What about a letter from a Supreme Court justice, which has been known to happen?
Meaningless. [pause] I shouldn’t say that. This is Washington. Letters are sent all the time. But there has to be a meaningful family connection, the person has to know the school well and be able to share that in a way that comes through. But watch that you don’t overstep. Letters from an influential person that say “I know the parent but don’t really know the son,” well, that doesn’t do a whole lot.
What are the major no-nos of trying to get off the waitlist?
Don’t offer money. Don’t badger the admissions office. Don’t send videos of your daughter in ballet class. Don’t bombard the office with volumes of information. Only share what’s useful—new information, like improved grades, new achievements, perhaps a recommendation from a teacher in a class where the grades have gone up. This kind of information is relevant and useful.
When should someone hire you?
Don’t hire us to get your kid into a particular school. It won’t work. That’s not how we work.
Would you be hired to get somebody off a waitlist?
I have been hired directly to evaluate a waitlist, to evaluate a candidacy, and to help a family develop contingency plans.
Who has a better chance of coming off the waitlist, boys or girls?
Depends on the ratios, but if the school is boy-heavy, then a girl, and vice versa.
What are the most stressful months of the year for your group?

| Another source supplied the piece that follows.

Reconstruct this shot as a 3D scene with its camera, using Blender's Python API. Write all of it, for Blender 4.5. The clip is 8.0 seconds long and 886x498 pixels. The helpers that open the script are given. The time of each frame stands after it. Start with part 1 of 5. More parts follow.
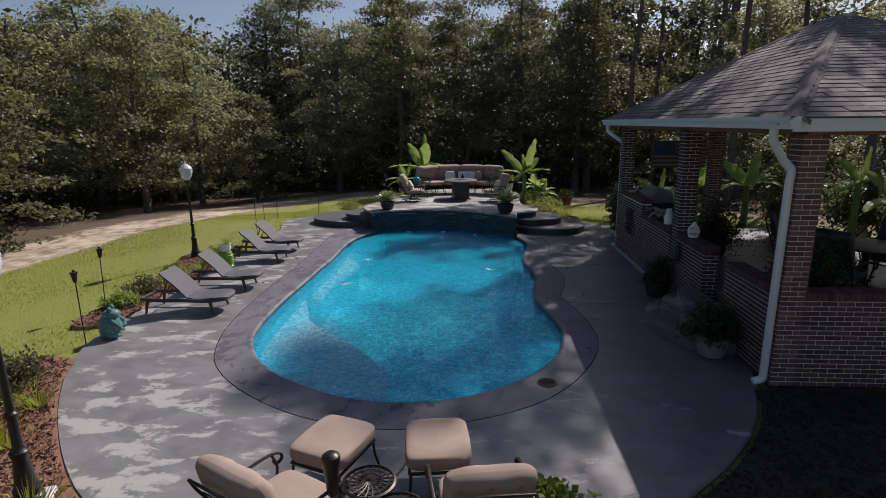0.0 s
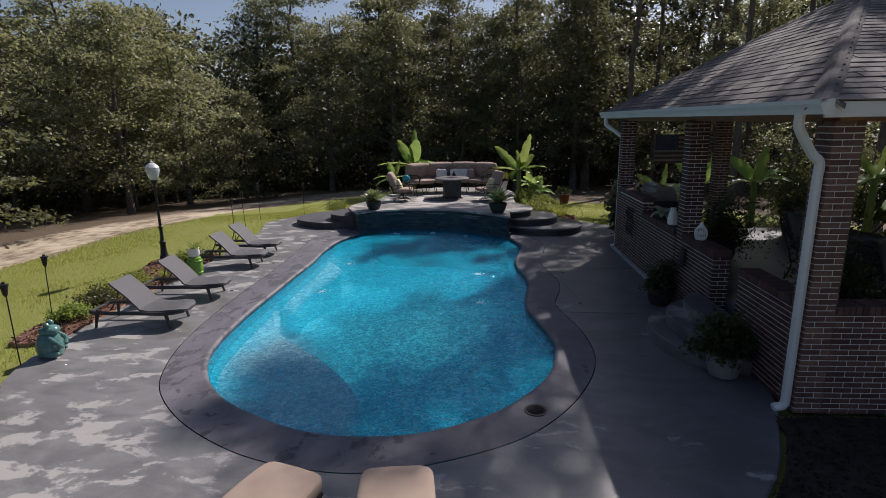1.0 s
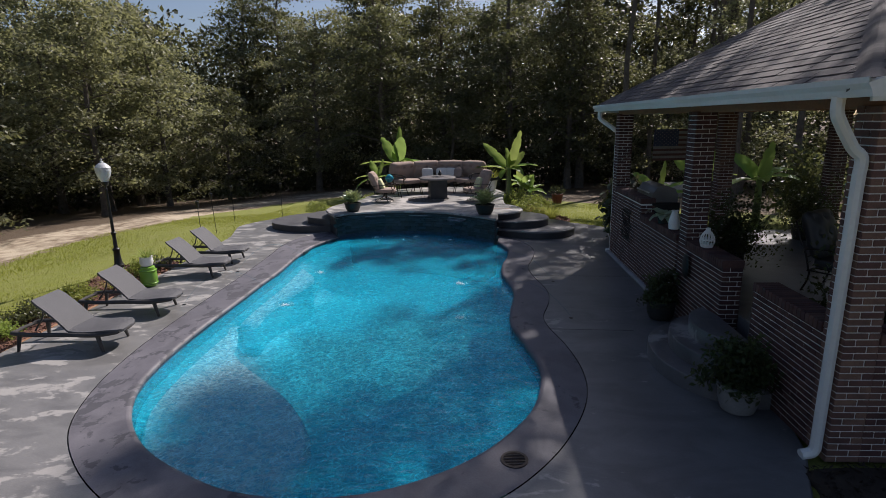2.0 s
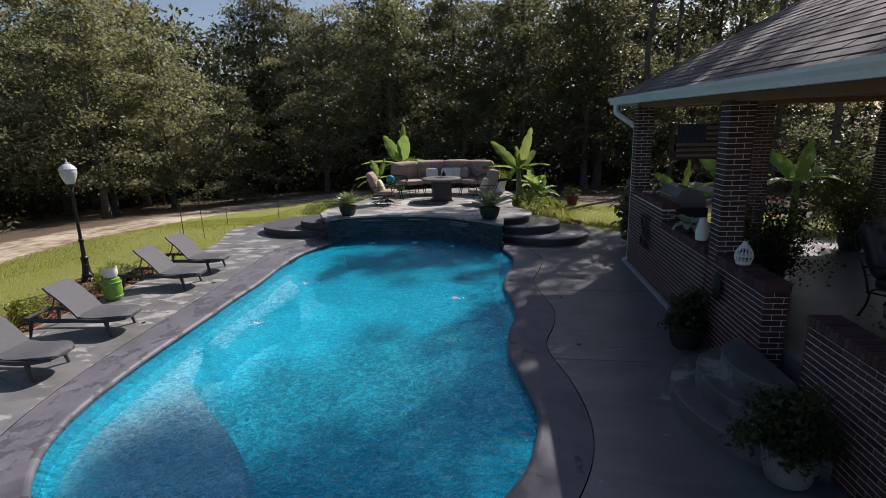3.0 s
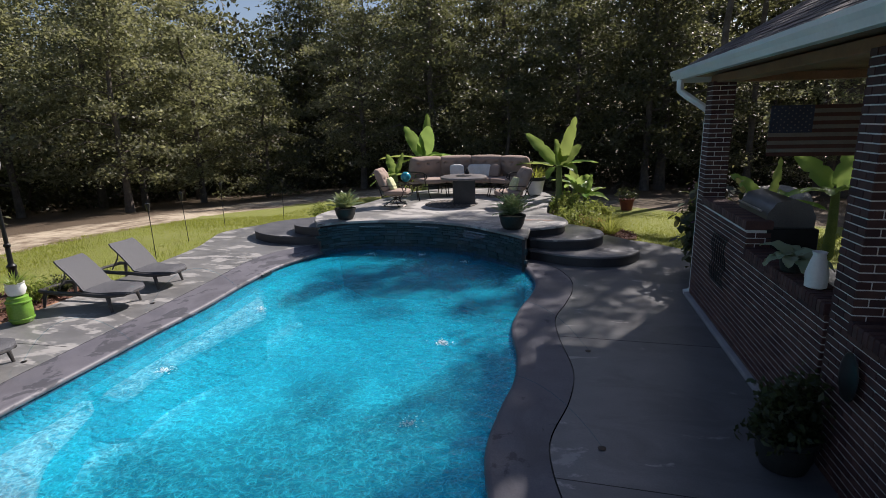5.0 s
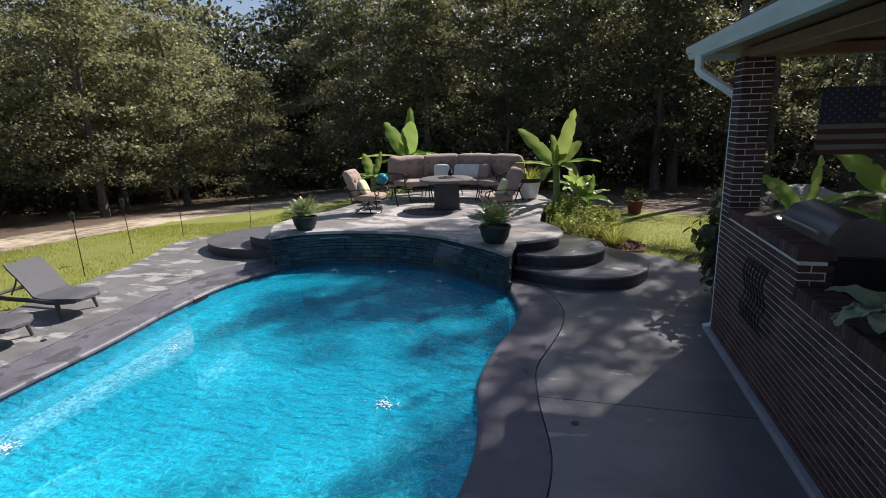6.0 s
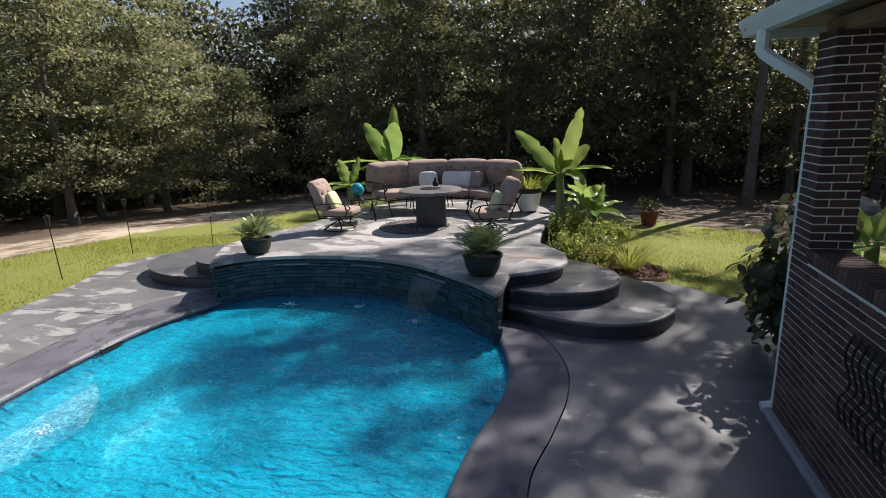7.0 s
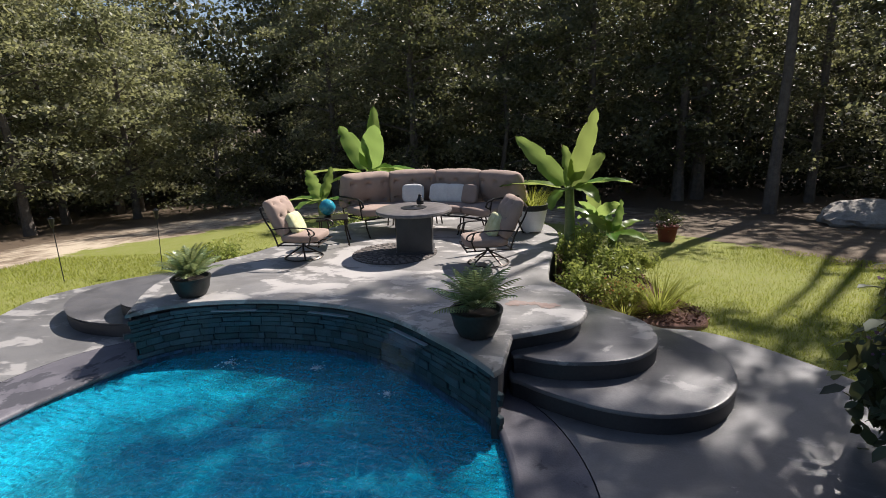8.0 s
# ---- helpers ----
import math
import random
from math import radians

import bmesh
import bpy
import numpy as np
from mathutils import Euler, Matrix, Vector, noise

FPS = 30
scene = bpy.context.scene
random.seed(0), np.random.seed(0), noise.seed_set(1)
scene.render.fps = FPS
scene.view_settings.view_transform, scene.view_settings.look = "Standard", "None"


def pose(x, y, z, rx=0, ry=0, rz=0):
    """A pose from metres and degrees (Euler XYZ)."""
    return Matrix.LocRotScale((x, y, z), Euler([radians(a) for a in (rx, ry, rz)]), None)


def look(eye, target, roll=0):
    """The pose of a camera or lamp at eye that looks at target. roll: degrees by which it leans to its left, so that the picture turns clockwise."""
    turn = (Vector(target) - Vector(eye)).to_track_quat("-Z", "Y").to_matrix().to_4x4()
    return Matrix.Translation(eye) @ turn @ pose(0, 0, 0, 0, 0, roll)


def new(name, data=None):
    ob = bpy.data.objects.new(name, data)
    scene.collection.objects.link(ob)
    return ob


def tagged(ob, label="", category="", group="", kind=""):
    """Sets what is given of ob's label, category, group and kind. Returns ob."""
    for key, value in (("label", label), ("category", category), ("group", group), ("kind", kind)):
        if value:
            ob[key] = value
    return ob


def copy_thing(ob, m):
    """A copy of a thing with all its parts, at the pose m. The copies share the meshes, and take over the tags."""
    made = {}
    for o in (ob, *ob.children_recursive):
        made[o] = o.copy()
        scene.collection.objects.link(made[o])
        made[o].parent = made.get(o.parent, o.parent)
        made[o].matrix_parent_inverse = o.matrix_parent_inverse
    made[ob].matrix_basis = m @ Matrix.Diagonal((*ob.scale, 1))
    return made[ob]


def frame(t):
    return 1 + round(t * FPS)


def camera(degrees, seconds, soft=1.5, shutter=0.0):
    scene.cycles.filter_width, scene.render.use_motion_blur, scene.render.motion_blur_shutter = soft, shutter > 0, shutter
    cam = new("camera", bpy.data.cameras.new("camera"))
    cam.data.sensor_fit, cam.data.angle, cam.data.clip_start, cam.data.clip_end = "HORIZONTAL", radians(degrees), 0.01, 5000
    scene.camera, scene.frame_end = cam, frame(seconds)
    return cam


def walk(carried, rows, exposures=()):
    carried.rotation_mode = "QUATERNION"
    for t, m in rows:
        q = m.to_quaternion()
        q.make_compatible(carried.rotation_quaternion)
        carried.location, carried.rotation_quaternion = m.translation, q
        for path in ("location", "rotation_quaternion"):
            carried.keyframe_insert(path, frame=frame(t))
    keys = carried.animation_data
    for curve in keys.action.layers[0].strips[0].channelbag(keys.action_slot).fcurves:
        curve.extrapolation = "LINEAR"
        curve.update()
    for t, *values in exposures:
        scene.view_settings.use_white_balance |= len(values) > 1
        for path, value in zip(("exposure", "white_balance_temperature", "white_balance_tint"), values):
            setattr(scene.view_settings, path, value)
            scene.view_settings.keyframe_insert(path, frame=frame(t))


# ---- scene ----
from mathutils.geometry import tessellate_polygon

# ---------- camera ----------
cam = camera(79.06, 8.0, soft=0.9)
ROWS = [
    (0.0, pose(3.590, 0.700, 3.199, 76.737, 0, 3.743) @ pose(0, 0, 0, 0, 0, -0.643)),
    (0.5, pose(3.708, 1.147, 3.157, 76.646, 0, 3.743) @ pose(0, 0, 0, 0, 0, -0.861)),
    (1.0, pose(3.838, 1.616, 3.093, 76.562, 0, 3.749) @ pose(0, 0, 0, 0, 0, -1.028)),
    (1.5, pose(3.962, 2.114, 3.041, 76.462, 0, 3.027) @ pose(0, 0, 0, 0, 0, -1.150)),
    (3.0, pose(4.474, 3.852, 2.909, 76.410, 0, 5.376) @ pose(0, 0, 0, 0, 0, -1.570)),
    (3.5, pose(4.630, 4.441, 2.853, 76.408, 0, 6.712) @ pose(0, 0, 0, 0, 0, -1.511)),
    (4.0, pose(4.788, 5.058, 2.795, 76.418, 0, 8.453) @ pose(0, 0, 0, 0, 0, -1.353)),
    (4.5, pose(4.970, 5.708, 2.724, 76.373, 0, 10.512) @ pose(0, 0, 0, 0, 0, -1.295)),
    (6.0, pose(5.452, 8.229, 2.564, 75.970, 0, 12.802) @ pose(0, 0, 0, 0, 0, -1.874)),
    (6.5, pose(5.517, 9.155, 2.543, 75.960, 0, 13.383) @ pose(0, 0, 0, 0, 0, -2.008)),
    (7.0, pose(5.453, 10.041, 2.567, 75.887, 0, 13.348) @ pose(0, 0, 0, 0, 0, -2.066)),
    (7.5, pose(5.340, 10.908, 2.622, 75.712, 0, 13.086) @ pose(0, 0, 0, 0, 0, -2.037)),
    (8.0, pose(5.201, 11.829, 2.657, 75.530, 0, 12.911) @ pose(0, 0, 0, 0, 0, -2.155)),
]
walk(cam, ROWS, exposures=[(0.0, 0.16, 6350, 20), (3.0, 0.38, 6350, 18), (4.5, 0.44, 6350, 18), (6.0, 0.72, 6350, 17), (8.0, 0.8, 6400, 16)])

# ---------- daylight ----------
SUN_DIR = Vector((0.388, 0.604, 0.695)).normalized()
world = bpy.data.worlds.new("sky")
scene.world = world
world.use_nodes = True
wn = world.node_tree
sky = wn.nodes.new("ShaderNodeTexSky")
sky.sky_type = "NISHITA"
sky.sun_disc = False
sky.sun_elevation = math.asin(SUN_DIR.z)
sky.sun_rotation = math.atan2(SUN_DIR.x, SUN_DIR.y)
wn.links.new(sky.outputs["Color"], wn.nodes["Background"].inputs["Color"])
wn.nodes["Background"].inputs["Strength"].default_value = 0.062
sun_data = bpy.data.lights.new("sun", "SUN")
sun_data.energy = 5.0
sun_data.angle = radians(0.53)
sun_data.color = (1.0, 0.95, 0.86)
sun_ob = new("sun", sun_data)
sun_ob.matrix_world = look(tuple(SUN_DIR * 60), (0, 0, 0))


# ---------- materials ----------
def lnk(nt, a, b):
    nt.links.new(a, b)


def noise_node(nt, vec, scale, detail=4.0, rough=0.55, dist=0.0):
    n = nt.nodes.new("ShaderNodeTexNoise")
    n.inputs["Scale"].default_value = scale
    n.inputs["Detail"].default_value = detail
    n.inputs["Roughness"].default_value = rough
    n.inputs["Distortion"].default_value = dist
    lnk(nt, vec, n.inputs["Vector"])
    return n.outputs["Fac"]


def ramp(nt, fac, lo, hi, c0=(0, 0, 0, 1), c1=(1, 1, 1, 1)):
    r = nt.nodes.new("ShaderNodeValToRGB")
    r.color_ramp.elements[0].position, r.color_ramp.elements[1].position = lo, hi
    r.color_ramp.elements[0].color, r.color_ramp.elements[1].color = c0, c1
    lnk(nt, fac, r.inputs["Fac"])
    return r.outputs["Color"]


def mix(nt, fac, a, b, kind="MIX"):
    m = nt.nodes.new("ShaderNodeMix")
    m.data_type, m.blend_type = "RGBA", kind
    for sock, val in ((m.inputs[0], fac), (m.inputs[6], a), (m.inputs[7], b)):
        if isinstance(val, (int, float)):
            sock.default_value = val
        elif isinstance(val, tuple):
            sock.default_value = (*val[:3], 1.0)
        else:
            lnk(nt, val, sock)
    return m.outputs[2]


def maths(nt, op, a, b=0.0):
    m = nt.nodes.new("ShaderNodeMath")
    m.operation = op
    for sock, val in zip(m.inputs, (a, b)):
        if isinstance(val, (int, float)):
            sock.default_value = val
        else:
            lnk(nt, val, sock)
    return m.outputs[0]


def base_mat(name, rough=0.6, metal=0.0, spec=0.5):
    m = bpy.data.materials.new(name)
    m.use_nodes = True
    nt = m.node_tree
    b = nt.nodes["Principled BSDF"]
    b.inputs["Roughness"].default_value = rough
    b.inputs["Metallic"].default_value = metal
    b.inputs["Specular IOR Level"].default_value = spec
    return m, nt, b


def coords(nt, scale=(1, 1, 1), world_space=False):
    if world_space:
        src = nt.nodes.new("ShaderNodeNewGeometry").outputs["Position"]
    else:
        src = nt.nodes.new("ShaderNodeTexCoord").outputs["Object"]
    mp = nt.nodes.new("ShaderNodeMapping")
    mp.inputs["Scale"].default_value = scale
    lnk(nt, src, mp.inputs["Vector"])
    return mp.outputs["Vector"]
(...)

January, February, and March.
How do you deal with angry parents?
I love converting angry parents into a relationship. There’s a reason for the anger, and we have to connect with it and make the most of it. The key is aligning expectations early in the process. But there are simply times when people just want to hear what they want to hear.
Is it ever outrageous?
I had a man call who said, “I have all the money in the world and I want my five-year-old to go to Harvard. You may think I’m crazy but that’s what I want.”